Red flags are clearly visible, it’s time to decide whether we should buckle up or throw caution to the winds.
The Indian equity market is in a state of perplexity. A day before the result of the keenly fought and noisy Karnataka elections was announced, the Nifty closed near the 10,800-mark. On counting day, early trends showed a clear majority for BJP, which was reflected in a 130-point gain for the Nifty and nearly 400 points on the Sensex. However, as counting progressed and it was clear that the BJP would not get a clear majority, markets slipped to close at the same level as they did on Monday.
There are three takeaways from the fractious Karnataka poll, which, at the time of writing, has yet to yield a clear result.
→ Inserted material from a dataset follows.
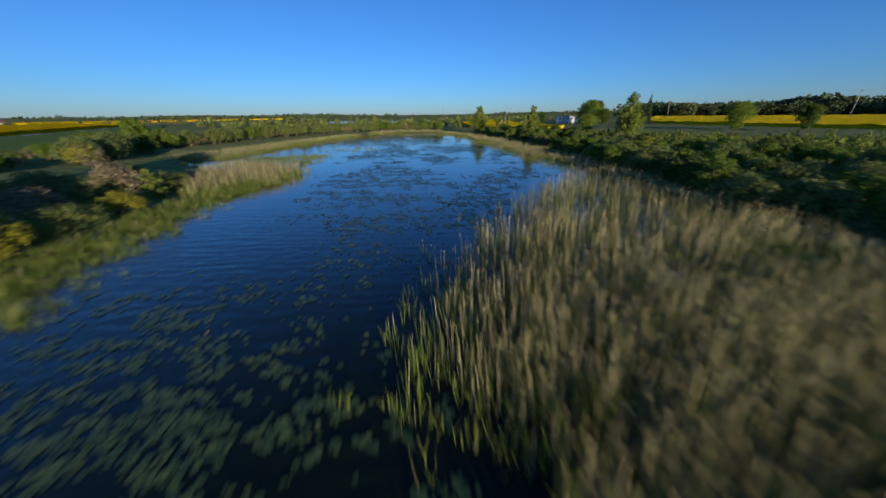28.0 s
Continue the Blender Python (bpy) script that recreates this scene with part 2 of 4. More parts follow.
# ---- mesh helpers ----
def mesh_np(name, verts, quads=None, tris=None, mats=(), qmat=None, tmat=None):
    """A mesh from arrays of corners, quads and triangles."""
    me = bpy.data.meshes.new(name)
    verts = np.asarray(verts, dtype=np.float32)
    quads = np.zeros((0, 4), int) if quads is None else np.asarray(quads)
    tris = np.zeros((0, 3), int) if tris is None else np.asarray(tris)
    nq, nt = len(quads), len(tris)
    me.vertices.add(len(verts))
    me.vertices.foreach_set("co", verts.ravel())
    me.loops.add(nq * 4 + nt * 3)
    me.loops.foreach_set("vertex_index", np.concatenate([quads.ravel(), tris.ravel()]).astype(np.int32))
    me.polygons.add(nq + nt)
    me.polygons.foreach_set("loop_start", np.concatenate([np.arange(nq) * 4, nq * 4 + np.arange(nt) * 3]).astype(np.int32))
    for m in mats:
        me.materials.append(m)
    if qmat is not None or tmat is not None:
        q = np.zeros(nq, np.int32) if qmat is None else np.asarray(qmat, np.int32)
        r = np.zeros(nt, np.int32) if tmat is None else np.asarray(tmat, np.int32)
        me.polygons.foreach_set("material_index", np.concatenate([q, r]))
    me.update(calc_edges=True)
    me.validate()
    return me

def part(name, bm, material, parent, label=""):
    """Links a bmesh or a mesh as one object under a thing."""
    if isinstance(bm, bmesh.types.BMesh):
        me = bpy.data.meshes.new(name)
        bmesh.ops.recalc_face_normals(bm, faces=bm.faces)
        bm.to_mesh(me)
        bm.free()
        me.materials.append(material)
    else:
        me = bm
        if material and not me.materials:
            me.materials.append(material)
    ob = new(name, me)
    ob.parent = parent
    return tagged(ob, label)

def box(bm, x0, y0, z0, x1, y1, z1, bevel=0.0):
    r = bmesh.ops.create_cube(bm, size=1, matrix=Matrix.LocRotScale(((x0 + x1) / 2, (y0 + y1) / 2, (z0 + z1) / 2), None, (x1 - x0, y1 - y0, z1 - z0)))
    if bevel:
        bmesh.ops.bevel(bm, geom=list({e for v in r["verts"] for e in v.link_edges}), offset=bevel, segments=1, affect="EDGES")
    return bm

def tube(bm, path, radii, sides=6):
    """A tapered tube along a path."""
    rings = []
    for i, (p, r) in enumerate(zip(path, radii)):
        p = Vector(p)
        d = Vector(path[min(i + 1, len(path) - 1)]) - Vector(path[max(i - 1, 0)])
        q = d.to_track_quat("Z", "Y")
        rings.append([bm.verts.new(p + q @ Vector((r * math.cos(a), r * math.sin(a), 0))) for a in (2 * math.pi * k / sides for k in range(sides))])
    for a, b in zip(rings, rings[1:]):
        for k in range(sides):
            bm.faces.new((a[k], a[(k + 1) % sides], b[(k + 1) % sides], b[k]))
    bm.faces.new(rings[-1])
    bm.faces.new(rings[0][::-1])
    return bm

def poly_dist(P, poly):
    """Signed distance of points to a closed outline: positive inside."""
    poly = np.asarray(poly, float)
    x, y = P[:, 0], P[:, 1]
    best = np.full(len(P), 1e18)
    inside = np.zeros(len(P), bool)
    for (x0, y0), (x1, y1) in zip(poly, np.roll(poly, -1, axis=0)):
        dx, dy = x1 - x0, y1 - y0
        u = np.clip(((x - x0) * dx + (y - y0) * dy) / (dx * dx + dy * dy + 1e-12), 0, 1)
        best = np.minimum(best, (x - x0 - u * dx) ** 2 + (y - y0 - u * dy) ** 2)
        if dy != 0:
            c = (y0 > y) != (y1 > y)
            inside ^= c & (x < dx * (y - y0) / dy + x0)
    d = np.sqrt(best)
    return np.where(inside, d, -d)

def soft(a, b, v):
    t = np.clip((v - a) / (b - a), 0, 1)
    return t * t * (3 - 2 * t)

RNG = np.random.default_rng(7)
_waves = [(RNG.uniform(-1, 1, 2), RNG.uniform(0, 6.28)) for _ in range(28)]
def lump(P, size):
    """Smooth uneven values of about -1 to 1 with bumps of that size in metres."""
    s = np.zeros(len(P))
    for k, (d, f) in enumerate(_waves):
        s += np.sin((P[:, 0] * d[0] + P[:, 1] * d[1]) * 6.28 / size * (0.6 + 0.8 * (k % 7) / 7) * 1.3 + f)
    return s / 5.2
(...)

Close battles lie ahead: The results show that defeating BJP will not be easy for the Congress or most other state parties, at least not in the near future. A combined opposition is now more a possibility than it was after the Gujarat elections.
It seems that collectively the Congress and HD Deve Gowda led JD(S) have managed to pip BJP in the final count. This model may most probably continue in other states and the rest of the country until the general elections.
That being the case, the market will be more volatile as it will sense the 2019 elections will be a closely-fought contest. Uncertainty is not something that the market will be comfortable with. Many would prefer to stay on the sidelines rather than commit more money.
Weak rupee hints at a weak market: The rupee is just below the 68-mark against the dollar. Rising oil prices, higher domestic inflation, and an increasing current account deficit are all making the rupee weaker. Foreign investors, both in equity and debt markets, have been fleeing the market. In the current fiscal FIIs have sold nearly Rs 28,700 crore in both markets. A weak rupee is a dampener for FII investments. Rising yields in the US are also making the US dollar stronger against most other major currencies.
Rising bond yields: Interest rates are rising globally. The US 10-year bond has already crossed the 3 percent mark. European rates have shot up after a European Central Bank (ECB) official hinted that they may increase rates sooner-than-expected. Indian bond yields too have risen to the highest level since February 2016 at 7.83 percent.
RBI’s latest bond auction of shorter tenure paper has not found any buyers proving that investors are looking at higher rates going forward. Reports suggest that some members of RBI’s monetary policy committee are contemplating higher rates. High-interest rates are generally bad for the markets as they increase the cost of operation for companies, which results in lower profit.Markets have over the last few years proved that they have a tendency of defying fundamentals. Money flow was the main reason that fuelled markets globally. But then, that does not mean we should ride the market rally with our seatbelts off. Red flags are clearly visible, it’s time to decide whether we should buckle up or throw caution to the winds.